* Exercise details:
Quote from the first line below through the line that contains "24, 0.35, 0.85)", both included, and leave the pictures out.

## start Recorded information

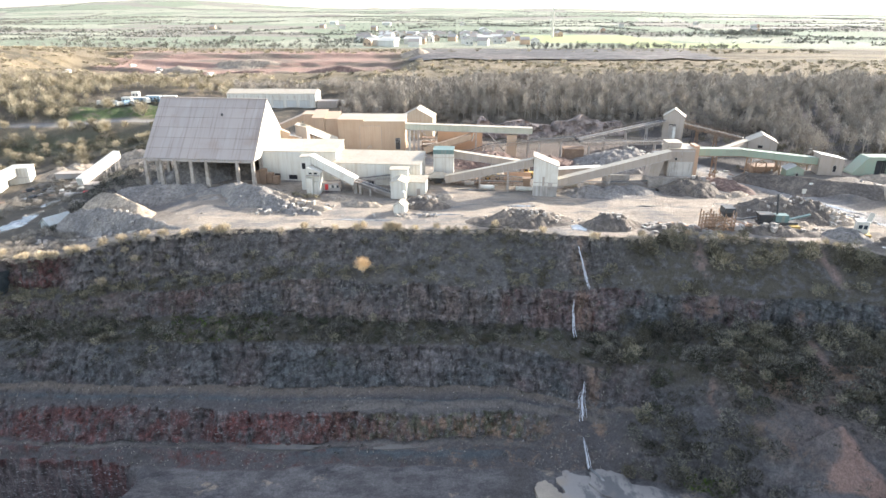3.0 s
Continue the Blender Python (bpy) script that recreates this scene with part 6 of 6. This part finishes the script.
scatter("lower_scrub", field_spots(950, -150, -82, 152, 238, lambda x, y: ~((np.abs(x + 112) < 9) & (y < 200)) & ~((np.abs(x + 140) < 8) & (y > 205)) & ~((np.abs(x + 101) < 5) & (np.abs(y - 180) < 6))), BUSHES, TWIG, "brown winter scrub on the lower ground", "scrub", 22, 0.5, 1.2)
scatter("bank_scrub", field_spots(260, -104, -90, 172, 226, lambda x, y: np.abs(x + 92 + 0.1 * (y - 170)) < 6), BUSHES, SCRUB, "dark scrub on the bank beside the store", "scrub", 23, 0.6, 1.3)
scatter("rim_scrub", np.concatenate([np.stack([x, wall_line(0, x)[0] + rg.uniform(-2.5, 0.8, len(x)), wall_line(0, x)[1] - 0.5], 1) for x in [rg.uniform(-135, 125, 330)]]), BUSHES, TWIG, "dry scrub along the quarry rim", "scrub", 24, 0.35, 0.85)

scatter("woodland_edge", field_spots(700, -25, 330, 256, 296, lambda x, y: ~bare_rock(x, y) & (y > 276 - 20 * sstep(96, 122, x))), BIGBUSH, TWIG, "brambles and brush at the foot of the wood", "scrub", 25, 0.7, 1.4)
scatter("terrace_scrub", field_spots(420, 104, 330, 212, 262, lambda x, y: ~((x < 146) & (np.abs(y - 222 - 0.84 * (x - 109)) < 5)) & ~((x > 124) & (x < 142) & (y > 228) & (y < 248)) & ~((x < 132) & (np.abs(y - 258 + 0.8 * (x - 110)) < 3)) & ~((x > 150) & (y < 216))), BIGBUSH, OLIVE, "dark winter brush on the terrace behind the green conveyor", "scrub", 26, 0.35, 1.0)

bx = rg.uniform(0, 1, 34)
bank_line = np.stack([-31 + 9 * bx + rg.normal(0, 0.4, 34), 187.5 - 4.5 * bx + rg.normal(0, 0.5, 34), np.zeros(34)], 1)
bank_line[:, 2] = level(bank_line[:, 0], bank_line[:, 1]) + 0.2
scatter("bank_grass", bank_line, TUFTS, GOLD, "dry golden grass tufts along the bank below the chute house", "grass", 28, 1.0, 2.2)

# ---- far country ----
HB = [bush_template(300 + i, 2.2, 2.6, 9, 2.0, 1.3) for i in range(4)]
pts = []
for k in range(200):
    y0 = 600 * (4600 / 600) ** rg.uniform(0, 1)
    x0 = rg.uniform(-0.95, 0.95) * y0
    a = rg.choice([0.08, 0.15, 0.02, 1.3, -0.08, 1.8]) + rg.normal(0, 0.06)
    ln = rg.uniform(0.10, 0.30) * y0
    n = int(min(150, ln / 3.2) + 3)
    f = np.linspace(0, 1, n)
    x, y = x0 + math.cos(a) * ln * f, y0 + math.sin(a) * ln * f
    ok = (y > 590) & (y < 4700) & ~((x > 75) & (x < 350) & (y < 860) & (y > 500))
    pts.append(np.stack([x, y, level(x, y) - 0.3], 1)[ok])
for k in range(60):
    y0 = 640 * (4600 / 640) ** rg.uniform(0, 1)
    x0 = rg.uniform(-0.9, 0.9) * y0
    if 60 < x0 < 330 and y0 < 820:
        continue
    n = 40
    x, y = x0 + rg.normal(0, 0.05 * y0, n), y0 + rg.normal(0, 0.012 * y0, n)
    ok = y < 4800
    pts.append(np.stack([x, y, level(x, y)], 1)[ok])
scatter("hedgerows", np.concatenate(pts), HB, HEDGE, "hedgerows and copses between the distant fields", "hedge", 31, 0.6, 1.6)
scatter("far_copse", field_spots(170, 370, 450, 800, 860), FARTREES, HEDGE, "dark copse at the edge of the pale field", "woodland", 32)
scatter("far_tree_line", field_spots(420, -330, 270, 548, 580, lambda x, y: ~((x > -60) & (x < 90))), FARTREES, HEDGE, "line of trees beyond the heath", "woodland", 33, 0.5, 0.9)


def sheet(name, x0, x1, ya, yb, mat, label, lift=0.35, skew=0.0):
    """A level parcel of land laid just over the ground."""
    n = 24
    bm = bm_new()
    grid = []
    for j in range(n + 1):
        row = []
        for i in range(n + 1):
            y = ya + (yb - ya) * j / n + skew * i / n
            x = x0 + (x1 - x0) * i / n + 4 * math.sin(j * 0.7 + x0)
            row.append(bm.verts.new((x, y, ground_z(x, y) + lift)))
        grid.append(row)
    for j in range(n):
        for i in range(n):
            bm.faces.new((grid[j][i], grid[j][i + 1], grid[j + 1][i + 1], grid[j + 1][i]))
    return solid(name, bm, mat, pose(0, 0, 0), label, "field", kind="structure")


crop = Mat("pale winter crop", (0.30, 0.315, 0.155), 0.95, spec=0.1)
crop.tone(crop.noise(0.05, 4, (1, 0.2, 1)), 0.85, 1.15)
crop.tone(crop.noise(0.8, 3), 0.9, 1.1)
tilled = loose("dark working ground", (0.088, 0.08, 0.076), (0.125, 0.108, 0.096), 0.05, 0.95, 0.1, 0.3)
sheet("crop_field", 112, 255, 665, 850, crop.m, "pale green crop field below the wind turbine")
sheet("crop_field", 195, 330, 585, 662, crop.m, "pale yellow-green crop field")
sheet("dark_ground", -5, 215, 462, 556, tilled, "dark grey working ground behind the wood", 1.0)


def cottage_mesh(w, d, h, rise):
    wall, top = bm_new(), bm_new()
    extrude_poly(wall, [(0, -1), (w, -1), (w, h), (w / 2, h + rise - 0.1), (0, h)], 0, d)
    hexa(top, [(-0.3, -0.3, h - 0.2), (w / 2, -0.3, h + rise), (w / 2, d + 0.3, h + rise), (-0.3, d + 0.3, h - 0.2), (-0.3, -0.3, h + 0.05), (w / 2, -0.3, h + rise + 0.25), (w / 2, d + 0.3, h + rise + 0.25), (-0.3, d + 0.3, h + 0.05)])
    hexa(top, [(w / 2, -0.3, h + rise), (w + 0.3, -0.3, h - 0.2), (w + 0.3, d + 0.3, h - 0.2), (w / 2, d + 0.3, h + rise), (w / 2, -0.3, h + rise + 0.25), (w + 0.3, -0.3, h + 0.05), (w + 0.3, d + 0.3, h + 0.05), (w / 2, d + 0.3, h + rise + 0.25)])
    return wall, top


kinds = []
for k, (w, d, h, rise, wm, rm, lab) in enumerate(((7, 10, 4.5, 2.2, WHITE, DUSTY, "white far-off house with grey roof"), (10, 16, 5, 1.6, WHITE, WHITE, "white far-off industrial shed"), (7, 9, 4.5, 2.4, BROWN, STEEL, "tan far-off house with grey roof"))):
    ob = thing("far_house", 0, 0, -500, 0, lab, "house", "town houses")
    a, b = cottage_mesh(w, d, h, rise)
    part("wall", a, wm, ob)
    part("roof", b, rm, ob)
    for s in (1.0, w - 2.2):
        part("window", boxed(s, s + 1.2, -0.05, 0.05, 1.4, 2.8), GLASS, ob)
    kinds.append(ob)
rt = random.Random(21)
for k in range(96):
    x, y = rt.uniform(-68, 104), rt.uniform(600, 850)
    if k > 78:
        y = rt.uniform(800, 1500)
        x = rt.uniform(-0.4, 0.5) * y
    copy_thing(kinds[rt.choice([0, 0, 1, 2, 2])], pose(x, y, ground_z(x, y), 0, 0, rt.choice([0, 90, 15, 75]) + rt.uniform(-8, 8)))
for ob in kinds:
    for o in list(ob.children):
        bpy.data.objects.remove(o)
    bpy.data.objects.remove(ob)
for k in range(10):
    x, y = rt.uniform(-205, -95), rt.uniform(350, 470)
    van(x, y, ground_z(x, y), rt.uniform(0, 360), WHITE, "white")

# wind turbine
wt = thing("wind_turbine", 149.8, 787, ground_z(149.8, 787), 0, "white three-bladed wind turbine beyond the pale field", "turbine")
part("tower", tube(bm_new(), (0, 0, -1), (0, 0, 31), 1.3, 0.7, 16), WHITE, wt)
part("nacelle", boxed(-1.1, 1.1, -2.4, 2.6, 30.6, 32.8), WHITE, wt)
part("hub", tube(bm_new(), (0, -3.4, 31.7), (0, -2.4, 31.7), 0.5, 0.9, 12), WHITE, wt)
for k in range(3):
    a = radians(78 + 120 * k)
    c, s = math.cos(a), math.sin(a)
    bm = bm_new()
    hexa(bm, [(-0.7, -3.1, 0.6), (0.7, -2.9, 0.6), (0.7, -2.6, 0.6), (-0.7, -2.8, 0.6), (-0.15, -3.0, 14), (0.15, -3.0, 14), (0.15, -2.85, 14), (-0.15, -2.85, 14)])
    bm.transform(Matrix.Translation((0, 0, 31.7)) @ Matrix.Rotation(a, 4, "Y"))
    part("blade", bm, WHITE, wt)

## end Recorded information

* Complete answer:
3.0 s
Continue the Blender Python (bpy) script that recreates this scene with part 6 of 6. This part finishes the script.
scatter("lower_scrub", field_spots(950, -150, -82, 152, 238, lambda x, y: ~((np.abs(x + 112) < 9) & (y < 200)) & ~((np.abs(x + 140) < 8) & (y > 205)) & ~((np.abs(x + 101) < 5) & (np.abs(y - 180) < 6))), BUSHES, TWIG, "brown winter scrub on the lower ground", "scrub", 22, 0.5, 1.2)
scatter("bank_scrub", field_spots(260, -104, -90, 172, 226, lambda x, y: np.abs(x + 92 + 0.1 * (y - 170)) < 6), BUSHES, SCRUB, "dark scrub on the bank beside the store", "scrub", 23, 0.6, 1.3)
scatter("rim_scrub", np.concatenate([np.stack([x, wall_line(0, x)[0] + rg.uniform(-2.5, 0.8, len(x)), wall_line(0, x)[1] - 0.5], 1) for x in [rg.uniform(-135, 125, 330)]]), BUSHES, TWIG, "dry scrub along the quarry rim", "scrub", 24, 0.35, 0.85)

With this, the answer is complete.